Gleichschaltung
The secret sauce of 20th Century fascism is making a comeback on the network (but not in the way you think).
The term fascism is being thrown around with abandon today, mainly as an epithet for denigrating political enemies as supporters of political strongmen, intolerance, and white supremacy. However, fascism is more than the petty authoritarianism of the popular narratives. It’s one of the three great ‘systems of governance’ that battled for supremacy during the 20th Century (along with democratic capitalism and communism). We all know how that contest played out, but few truly understand why fascism was a ‘great system’ and why it took a world war to eliminate it.
Fascism became a great system and a threat to the world because of Gleichschaltung. When the Nazis seized power in a state of emergency, the first thing they did was pass three laws instituting Gleichschaltung. Nominally, those laws focused on getting the entire population into alignment (coordination/facing the same direction) with Nazi ideology. In practice, it found more purchase in focusing people on existential threats to the nation, both internal and external.
Those who disagreed with these policies and those with a threat status (Jews, communists, etc.) were initially shunned and disconnected (lost jobs, businesses, and status) and, over time, attacked and killed. From the perspective of competitiveness, Gleichschaltung made it possible to unite a polarized country.
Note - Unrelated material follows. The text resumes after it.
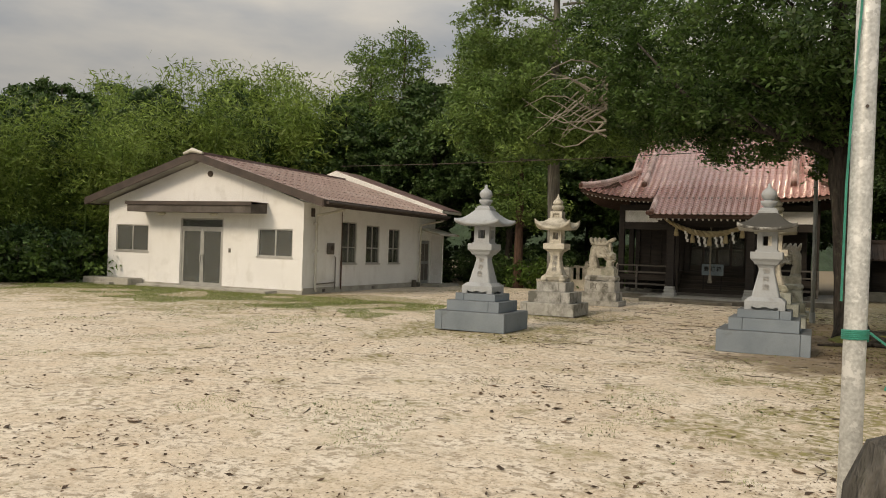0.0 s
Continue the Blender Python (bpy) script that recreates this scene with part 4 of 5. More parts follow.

It also served as a way to turn Germany’s capitalist economy, with all its moving parts, into something that operated like communism’s command economy without the overhead of a centralized bureaucracy. For example, fascists set new objectives for the entire country through propagandistic grand narratives (i.e., “strength through joy”) rather than the directives issued to subordinate bureaucracies in socialist countries.
Of course, like communism, fascism has a fatal flaw. A flaw that almost destroyed the world. The weakness of fascism is that a threat is needed to align people and corporations during peacetime, but fear and hatred diminish over time. As a result, fascist countries fell into the trap of constantly increasing the intensity of the threats, creating new threats, and taking more decisive action against them. The result was the Holocaust (the war against internal threats that killed twelve million people) and a war with nearly every other nation (WW2).